18. Back in 2013, Rep. Blazejewski spoke on the House floor in support of a bill imposing stiffer penalties for graffiti, including making a third conviction a felony offense. "The ACLU and other organizations noted that graffiti offenses are overwhelmingly committed by young adults and minors," the civil liberties group noted at the time, adding, "imposing excessive fines and jail time upon these young people exacerbates the 'school-to-prison pipeline' and saddles them with a potential lifetime of consequences. Rep. Grace Diaz (D-Providence) argued against the measure, but it passed, 30-28 in the House and became law. Blazejewksi's support for the bill raised some eyebrows since he's a progressive. "I heard from my constituents on this issue," the rep said on Bonus Q&A. "I represent Fox Point, Wayland Square, downtown Providence, parts of the South Side and parts of Smith Hill. I heard from my constituents on the concern on graffiti in the neighborhood." (The ACLU's Steve Brown said he's unsure if the concerns expressed about the impact in the law have come to fruition.)
19. Old friend Darrell West is speaking at 2 pm on Saturday, January 7, at the Newport Art Museum, on "What to Expect from President Trump." Meanwhile, West was interviewed by NPR for a story this week on Trump relatives' potential White House roles could test an anti-nepotism law.
20. Here's how media critic Dan Kennedy sums up the key takeaways from Boston Globe editor Brian McGrory's memo on the evolution of the large newspaper in New England: "The Globe is moving away from the idea that it needs to be a paper of record in the old-fashioned sense. Rather, McGrory wants it to be 'an organization of interest.' In other words, no more obligatory process stories about things that few readers care about. The news cycle will be reorganized to move further away from the deadlines demanded by the print schedule. Instead, stories will be published online throughout the day and night, with an 'Express Desk' playing a key role in that. The old barriers separating the newsroom and business sides will be rethought. There is an industry-wide view that at a time when revenues are shrinking, new working relationships need to be defined as long as they don’t compromise the integrity of the journalism. Easier said than done, of course."
21. Part of the charm of Rhode Island is being able to drive almost anywhere in the state in a short amount of time (though, of course, a jaunt to distant Newport or Westerly requires the packing of a lunch.) So the congestion that increasingly snarls some Providence intersections at peak travel times is troublesome. State Rep.
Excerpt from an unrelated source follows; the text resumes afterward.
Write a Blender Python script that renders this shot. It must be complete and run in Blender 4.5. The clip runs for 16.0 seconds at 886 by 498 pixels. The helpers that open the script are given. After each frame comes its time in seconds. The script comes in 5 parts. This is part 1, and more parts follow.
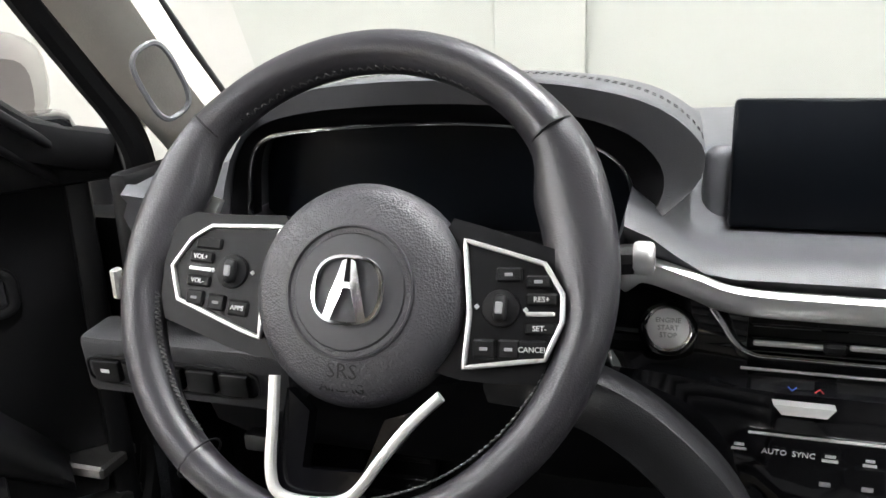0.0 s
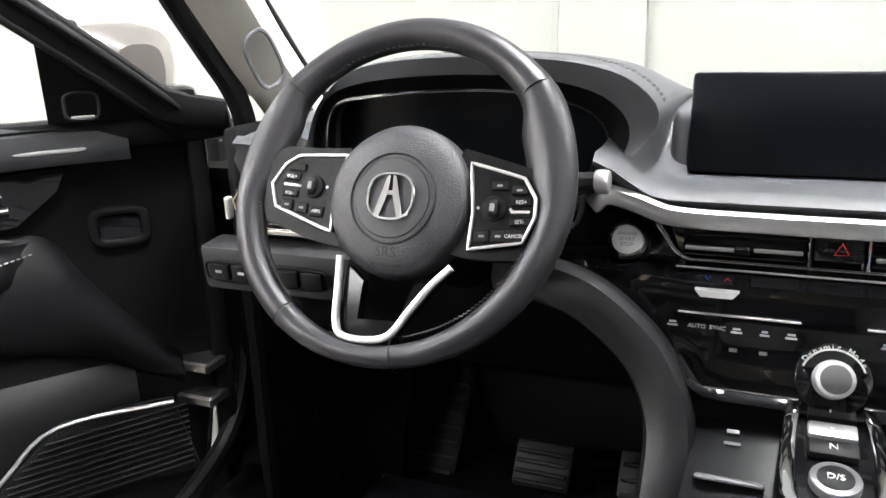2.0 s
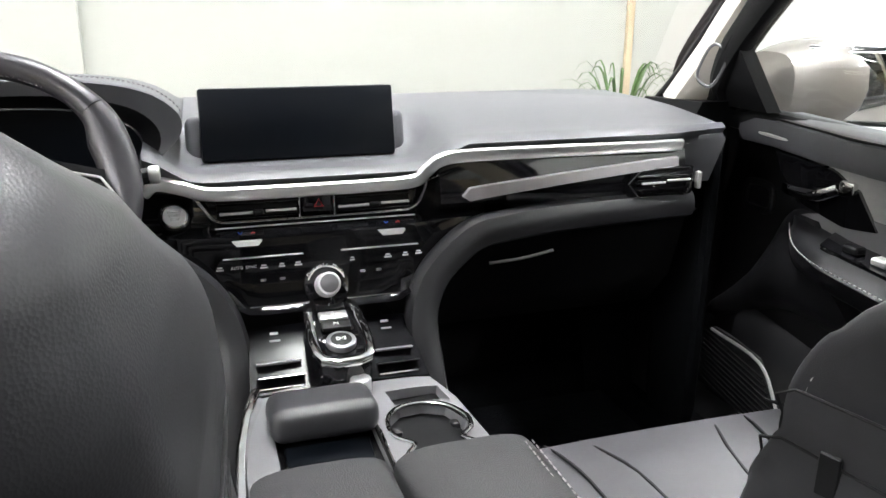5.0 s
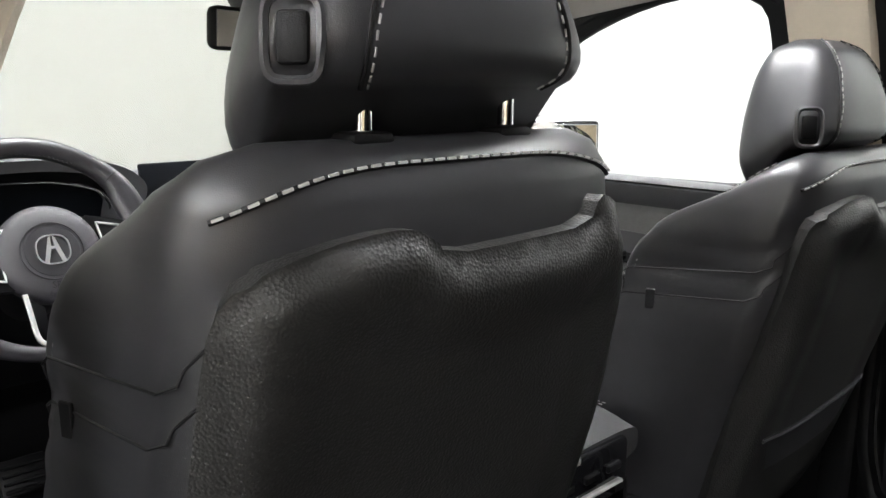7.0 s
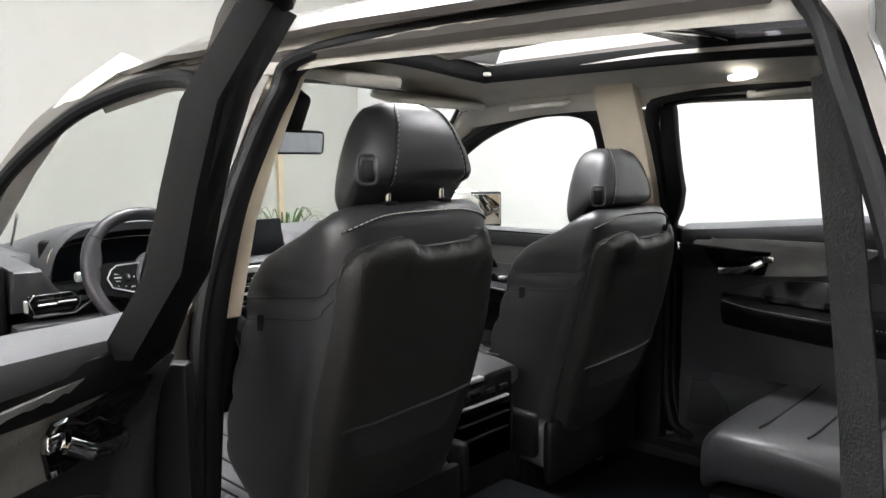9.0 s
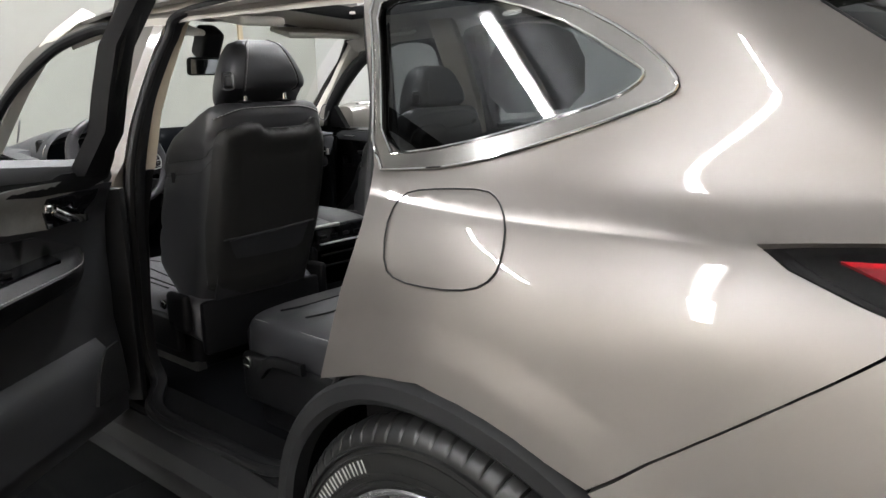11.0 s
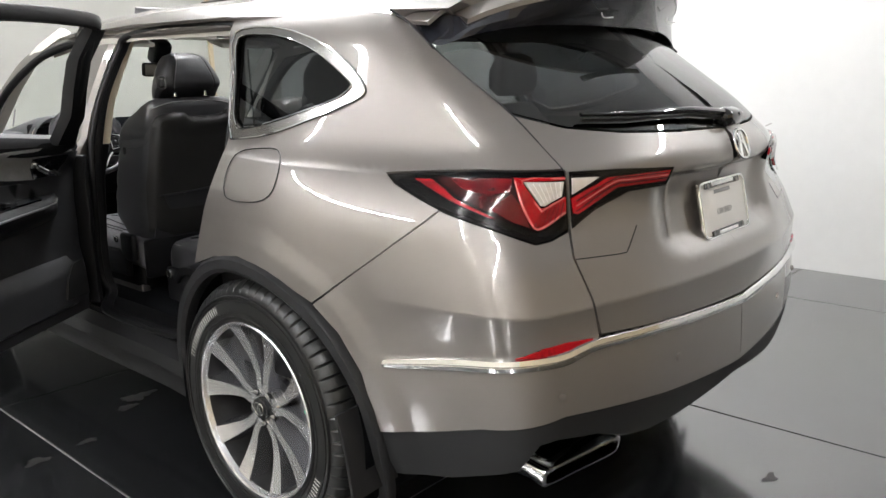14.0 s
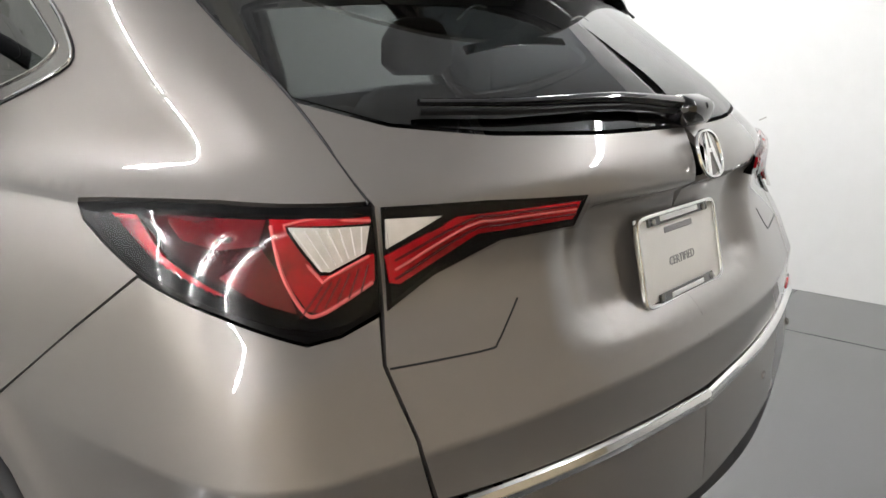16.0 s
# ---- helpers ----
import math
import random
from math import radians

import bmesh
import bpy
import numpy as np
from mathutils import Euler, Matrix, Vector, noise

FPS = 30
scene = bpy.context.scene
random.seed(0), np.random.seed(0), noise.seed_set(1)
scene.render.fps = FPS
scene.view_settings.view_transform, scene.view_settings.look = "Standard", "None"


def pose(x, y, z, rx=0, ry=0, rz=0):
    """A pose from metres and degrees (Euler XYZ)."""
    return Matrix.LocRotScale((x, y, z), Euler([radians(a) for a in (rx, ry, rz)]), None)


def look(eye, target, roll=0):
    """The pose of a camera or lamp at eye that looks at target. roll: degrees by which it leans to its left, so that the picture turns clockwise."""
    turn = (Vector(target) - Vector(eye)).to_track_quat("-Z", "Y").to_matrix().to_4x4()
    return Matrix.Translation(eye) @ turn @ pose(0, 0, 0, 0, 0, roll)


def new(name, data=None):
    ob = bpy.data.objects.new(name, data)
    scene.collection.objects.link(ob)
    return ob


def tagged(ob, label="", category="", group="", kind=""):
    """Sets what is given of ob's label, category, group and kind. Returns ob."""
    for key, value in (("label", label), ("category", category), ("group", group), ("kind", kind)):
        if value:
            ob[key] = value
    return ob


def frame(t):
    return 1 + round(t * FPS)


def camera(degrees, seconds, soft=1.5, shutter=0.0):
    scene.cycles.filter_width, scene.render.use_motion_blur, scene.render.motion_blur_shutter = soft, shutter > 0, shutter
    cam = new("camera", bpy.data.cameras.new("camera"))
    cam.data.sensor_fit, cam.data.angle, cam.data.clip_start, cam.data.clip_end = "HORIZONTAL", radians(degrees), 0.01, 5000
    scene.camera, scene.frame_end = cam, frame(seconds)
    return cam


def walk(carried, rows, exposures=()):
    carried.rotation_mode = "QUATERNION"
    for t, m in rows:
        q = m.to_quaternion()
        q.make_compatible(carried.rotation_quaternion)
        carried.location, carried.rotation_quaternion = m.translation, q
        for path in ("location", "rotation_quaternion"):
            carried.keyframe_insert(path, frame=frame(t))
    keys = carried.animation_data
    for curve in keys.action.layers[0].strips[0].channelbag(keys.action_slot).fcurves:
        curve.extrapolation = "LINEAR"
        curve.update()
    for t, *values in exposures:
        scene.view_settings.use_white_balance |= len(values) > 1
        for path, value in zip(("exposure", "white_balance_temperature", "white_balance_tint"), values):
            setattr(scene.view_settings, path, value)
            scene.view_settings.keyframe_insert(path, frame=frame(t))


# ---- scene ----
cam = camera(59.0, 16.0)
PATH = [
    (0, (-0.199, 1.598, 1.222), (-0.775, 3.426, 0.65), -2.0),
    (0.5, (-0.186, 1.581, 1.2), (-0.902, 3.362, 0.64), -2.2),
    (1, (-0.142, 1.526, 1.194), (-0.879, 3.301, 0.639), -1.9),
    (1.5, (-0.098, 1.453, 1.205), (-0.842, 3.222, 0.644), -2.0),
    (2, (-0.07, 1.378, 1.212), (-0.82, 3.144, 0.648), -2.0),
    (2.5, (-0.057, 1.313, 1.216), (-0.717, 3.114, 0.65), -2.0),
    (3, (-0.054, 1.254, 1.222), (-0.463, 3.125, 0.645), -1.7),
    (3.5, (-0.066, 1.202, 1.229), (-0.233, 3.109, 0.651), -1.2),
    (4, (-0.08, 1.158, 1.24), (-0.078, 3.071, 0.658), -0.9),
    (4.5, (-0.111, 1.096, 1.264), (0.109, 2.994, 0.672), -0.6),
    (5, (-0.165, 1.043, 1.271), (0.413, 2.862, 0.675), 0.3),
    (5.2, (-0.198, 1.03, 1.262), (0.517, 2.805, 0.681), 0.5),
    (7.3, (-0.847, 0.715, 1.302), (0.546, 2.107, 0.955), 0.5),
    (7.5, (-0.886, 0.676, 1.31), (0.548, 2.037, 1.015), 0.7),
    (7.7, (-0.939, 0.613, 1.319), (0.519, 1.963, 1.093), 0.5),
    (8, (-1.006, 0.555, 1.322), (0.468, 1.896, 1.148), 0.9),
    (8.2, (-1.101, 0.492, 1.343), (0.376, 1.83, 1.177), 0.7),
    (10.3, (-1.683, -0.426, 1.31), (-0.235, 0.893, 0.904), -1.8),
    (10.5, (-1.709, -0.536, 1.303), (-0.262, 0.779, 0.886), -1.8),
    (11, (-1.804, -0.796, 1.306), (-0.357, 0.518, 0.885), -1.7),
    (11.5, (-1.924, -1.04, 1.316), (-0.478, 0.275, 0.891), -1.4),
    (12, (-2.018, -1.302, 1.317), (-0.573, 0.014, 0.889), -1.3),
    (12.5, (-2.103, -1.521, 1.332), (-0.655, -0.208, 0.907), -1.1),
    (13, (-2.217, -1.685, 1.343), (-0.767, -0.376, 0.915), -1.0),
    (13.5, (-2.253, -1.793, 1.335), (-0.802, -0.485, 0.902), -1.0),
    (14, (-2.188, -1.832, 1.327), (-0.734, -0.529, 0.894), -1.2),
    (14.5, (-2.03, -1.821, 1.316), (-0.567, -0.528, 0.882), -1.0),
    (15, (-1.801, -1.75, 1.302), (-0.335, -0.463, 0.863), -0.9),
    (15.5, (-1.556, -1.644, 1.295), (-0.095, -0.351, 0.855), -1.1),
    (16, (-1.32, -1.549, 1.282), (0.135, -0.258, 0.815), -0.2),
]
walk(cam, [(t, look(eye, target, roll)) for t, eye, target, roll in PATH], exposures=[(0, .90), (1.0, 1.04), (2.0, 1.12), (5.2, 1.08), (7.3, .78), (8.2, .65), (10.3, 0.28), (11.5, .20), (16, 0.22)])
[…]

Charlene Lima (D-Cranston) rose to the occasion by sponsoring a bill -- which became law -- outlawing "blocking the box." Of course, enforcement is key here. Providence City Councilor David Salvatore said he has asked the DPW to identify intersections worth monitoring. And thanks to the power of Twitter, PR man/amateur meteorologist Bill Fischer rose to the occasion by pinpointing these troublesome spots: "Exchange Terrace/Francis Washington/N. Main Westminster/Memorial Canal/Steeple Memorial/Steeple"
22. John Taraborelli does a nice job of reflecting the diversity of Providence, not to mention the many noteworthy people who call the city home, with Providence Monthly's latest annual look at 10 to Watch.
23. Flavor: RIPR's Elisabeth Harrison reports on The Tourtiere, a Woonsocket holiday tradition: "The meat pie traveled to Woonsocket with French-Canadians, who sought jobs in the city’s textile mills starting around the mid-1860s. Many of them came from the province of Quebec, explains Anne Conway, who runs the Museum of Work and Culture in Woonsocket. 'Very much from the small villages,' said Conway. 'We hear a lot of St. Hyacinthe, St. Ours, Sorel. It was very much word of mouth, so people knew there was work.' At one time, the number of French speakers in Woonsocket grew so large Conway says you had to learn French if you wanted to work in a mill. By 1920, 70 percent of the population was French-Canadian, which made Woonsocket the most French city in the United States."